Tooon株式会社 代表取締役 杉山 裕磨 氏
こんにちは、Tooonの杉山です。本日はよろしくお願いいたします。
私たちは「Tooon(トーン)」という、“やりたいことを伝えるだけで業務が進むAIエージェント”を提供しています。
メインのユーザーは、フリーランスを中心としたSMB(中小規模の事業者)の方々です。AIの進化によって、ここ1〜2年で「ワークフローそのものを再定義できる時代になった」と私たちは考えています。これまでBPO(業務委託)として人が担っていたような「成果を出すプロセス」を、AIで再現・実行できるようになってきたのではないかと思っています。そうした未来に向けて、私たちの事業を進めているところです。
実際に事業をやっていくとなると、「ゴールの設定」から始まり、「目標の設計」「プロジェクトやタスクの管理」「リソース配分」「請求・決済」「分析・改善」など、非常に多くの業務プロセスが発生します。現状は、それぞれに特化したSaaSツールを並行して使っている方が多く、どうしても業務が断片化してしまっているのが実情です。
そこで私たちは、こうした業務の一連の流れを、AIをフロントに置いたエージェントが一括で担えるような仕組みを提供しています。
たとえば、ユーザーが「こんなゴールを達成したい」と入力すれば、それをもとにAIが自動的にマイルストーンを設計し、必要なタスクを細分化、リソースを割り振り、進捗を管理し、請求やレポート作成まで代行する、そのようなサービスになっています。
Tooonでは、目的ややりたいことを入力するだけで、AIが「こういう進め方はどうでしょうか?」と提案してくれます。こちらで用意しているプロンプトをベースに、たとえば「イベントを開催したい」とか「この目標を達成したい」と入力すれば、裏側でGPTが処理し、最適な進め方を提示してくれる仕組みです。
あとは、ChatGPTのようにAIとやり取りをしながら、必要な情報を入力していくと、自動でプロジェクトのタイトルや目標、概要などが整理されて画面に反映されます。
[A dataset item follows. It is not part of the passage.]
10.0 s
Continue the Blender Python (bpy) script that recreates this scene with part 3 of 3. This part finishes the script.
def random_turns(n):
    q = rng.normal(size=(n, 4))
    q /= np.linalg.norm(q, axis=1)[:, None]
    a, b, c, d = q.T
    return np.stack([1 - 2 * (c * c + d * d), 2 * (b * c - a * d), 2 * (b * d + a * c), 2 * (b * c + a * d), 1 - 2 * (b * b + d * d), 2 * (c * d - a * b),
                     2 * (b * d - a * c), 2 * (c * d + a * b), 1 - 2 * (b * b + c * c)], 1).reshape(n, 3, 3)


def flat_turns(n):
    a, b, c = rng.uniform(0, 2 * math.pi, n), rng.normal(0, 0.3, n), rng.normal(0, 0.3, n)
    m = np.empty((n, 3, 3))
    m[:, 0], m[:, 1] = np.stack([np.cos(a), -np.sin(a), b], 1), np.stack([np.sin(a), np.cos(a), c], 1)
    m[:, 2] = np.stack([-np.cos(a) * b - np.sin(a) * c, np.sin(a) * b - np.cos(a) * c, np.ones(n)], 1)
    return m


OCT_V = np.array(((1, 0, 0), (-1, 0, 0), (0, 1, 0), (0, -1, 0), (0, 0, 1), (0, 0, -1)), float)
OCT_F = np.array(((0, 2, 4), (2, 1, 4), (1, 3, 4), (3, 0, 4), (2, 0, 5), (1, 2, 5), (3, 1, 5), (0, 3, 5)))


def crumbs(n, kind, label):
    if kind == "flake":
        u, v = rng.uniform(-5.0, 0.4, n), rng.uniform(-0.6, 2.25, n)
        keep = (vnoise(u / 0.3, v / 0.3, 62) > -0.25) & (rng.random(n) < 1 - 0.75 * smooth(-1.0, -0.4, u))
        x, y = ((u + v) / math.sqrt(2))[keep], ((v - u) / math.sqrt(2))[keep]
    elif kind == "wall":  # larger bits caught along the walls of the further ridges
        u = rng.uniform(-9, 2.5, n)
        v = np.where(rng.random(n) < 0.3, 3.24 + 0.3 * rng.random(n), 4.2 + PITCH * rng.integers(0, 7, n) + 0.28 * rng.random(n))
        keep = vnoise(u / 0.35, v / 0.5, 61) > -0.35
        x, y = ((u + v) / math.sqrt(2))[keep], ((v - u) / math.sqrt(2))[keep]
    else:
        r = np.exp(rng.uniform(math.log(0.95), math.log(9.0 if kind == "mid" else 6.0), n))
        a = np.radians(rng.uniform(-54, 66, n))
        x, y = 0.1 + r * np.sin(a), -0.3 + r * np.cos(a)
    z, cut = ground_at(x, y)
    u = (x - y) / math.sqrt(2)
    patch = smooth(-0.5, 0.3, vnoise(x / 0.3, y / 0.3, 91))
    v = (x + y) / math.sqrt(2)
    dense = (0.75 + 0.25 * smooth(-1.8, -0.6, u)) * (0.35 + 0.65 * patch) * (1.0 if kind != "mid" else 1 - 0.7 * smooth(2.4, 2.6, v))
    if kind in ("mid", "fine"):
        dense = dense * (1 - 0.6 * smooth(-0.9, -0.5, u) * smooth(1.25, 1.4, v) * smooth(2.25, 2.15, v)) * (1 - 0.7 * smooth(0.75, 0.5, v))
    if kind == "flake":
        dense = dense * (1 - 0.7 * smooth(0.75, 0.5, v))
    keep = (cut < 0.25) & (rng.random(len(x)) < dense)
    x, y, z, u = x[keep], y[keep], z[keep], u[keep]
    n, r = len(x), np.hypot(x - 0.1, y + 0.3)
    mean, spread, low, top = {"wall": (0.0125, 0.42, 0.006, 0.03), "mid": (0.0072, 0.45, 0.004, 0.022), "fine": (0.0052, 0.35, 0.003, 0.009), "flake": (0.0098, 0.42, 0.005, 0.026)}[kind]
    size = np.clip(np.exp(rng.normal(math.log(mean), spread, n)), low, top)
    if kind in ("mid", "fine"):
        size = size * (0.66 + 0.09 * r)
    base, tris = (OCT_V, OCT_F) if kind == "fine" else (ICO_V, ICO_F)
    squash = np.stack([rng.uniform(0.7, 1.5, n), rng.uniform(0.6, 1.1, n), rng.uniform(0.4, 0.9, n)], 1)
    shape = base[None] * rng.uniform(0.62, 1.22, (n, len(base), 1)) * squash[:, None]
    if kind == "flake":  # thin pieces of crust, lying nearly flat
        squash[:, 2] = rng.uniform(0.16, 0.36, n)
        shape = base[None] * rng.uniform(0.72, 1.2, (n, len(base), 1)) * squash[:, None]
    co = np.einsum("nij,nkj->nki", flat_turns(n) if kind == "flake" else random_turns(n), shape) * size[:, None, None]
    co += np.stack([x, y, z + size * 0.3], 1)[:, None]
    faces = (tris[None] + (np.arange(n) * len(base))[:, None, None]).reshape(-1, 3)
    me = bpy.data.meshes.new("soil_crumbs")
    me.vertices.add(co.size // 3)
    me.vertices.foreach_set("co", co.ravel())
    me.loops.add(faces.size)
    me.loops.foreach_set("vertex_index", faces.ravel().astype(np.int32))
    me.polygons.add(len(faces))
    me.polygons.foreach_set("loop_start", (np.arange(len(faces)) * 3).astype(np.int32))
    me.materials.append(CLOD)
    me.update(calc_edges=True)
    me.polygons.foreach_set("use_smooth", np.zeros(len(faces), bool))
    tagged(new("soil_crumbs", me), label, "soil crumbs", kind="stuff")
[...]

プロジェクトに必要な情報を一括で整えることができるのが特徴です。
このプロジェクトには、タスクの管理やBtoB取引、請求書の発行といった業務も直接つながっていて、タスクからそのまま請求書を発行することもできます。実務で必要な機能が揃っている、そんなサービスになっています。
次にレポート機能についてです。
売上や支出といった情報を、オールインワンで見られる形となっています。これにより、「いつ、どこで、どんな仕事をしたのか」「どれだけの収益や支出があったのか」といった業務履歴を、すぐに振り返ることができます。
これまでのトラクションとしては、PLG(プロダクトレッドグロース)の形で、ユーザーの紹介や自然流入を通じて、約3,000事業者の方々にご利用いただいています。
AIエージェントのすべての機能がまだ完成しているわけではありませんが、今年前半での開発完了を目指して進めています。10月のローンチを予定しており、その時点ではSlackのAPIと連携して、「〇〇株式会社に請求書を送りたい」と話しかけると、Tooon側がAIチャットのように反応して処理を進めてくれる――そんな体験ができることを目指しています。
ユーザーがSaaSの画面を意識せず、チャット上のやりとりだけで業務が完結するような形を考えています。
また、ここ1〜2週間で、APIやMCPサーバーの開放が業界的にも始まりつつあると感じています。私たちも、TooonのAPIを開放し、外部開発者やユーザーが独自のワークフローテンプレートを作れるようにして、ユーザーコミュニティを育てながら、さらなる事業成長につなげていく方針です。
事業としての見通しは、今年度のARR(年間経常収益)で約5,000万円、来年度には1億円のARR達成を目標にしており、次の資金調達にもつなげていきたいと考えています。
最後にあと少しお話させてください。Tooonの原点は、もともと「クリエイターが自分の仕事に集中できるように」という思いからスタートしました。
最初は、庶務や雑務を人力で代行するところから始まり、その後、SaaSとしてツール化し、現在はAIエージェントへと進化しています。
今は「ツールを操作する時代」から、「AIに業務を任せる時代」へと移り変わろうとしています。私たちは、ユーザーにとっての「業務パートナー」や「秘書」のような存在を、AIで実現していきたいと考えています。
以上になります。本日はよろしくお願いします。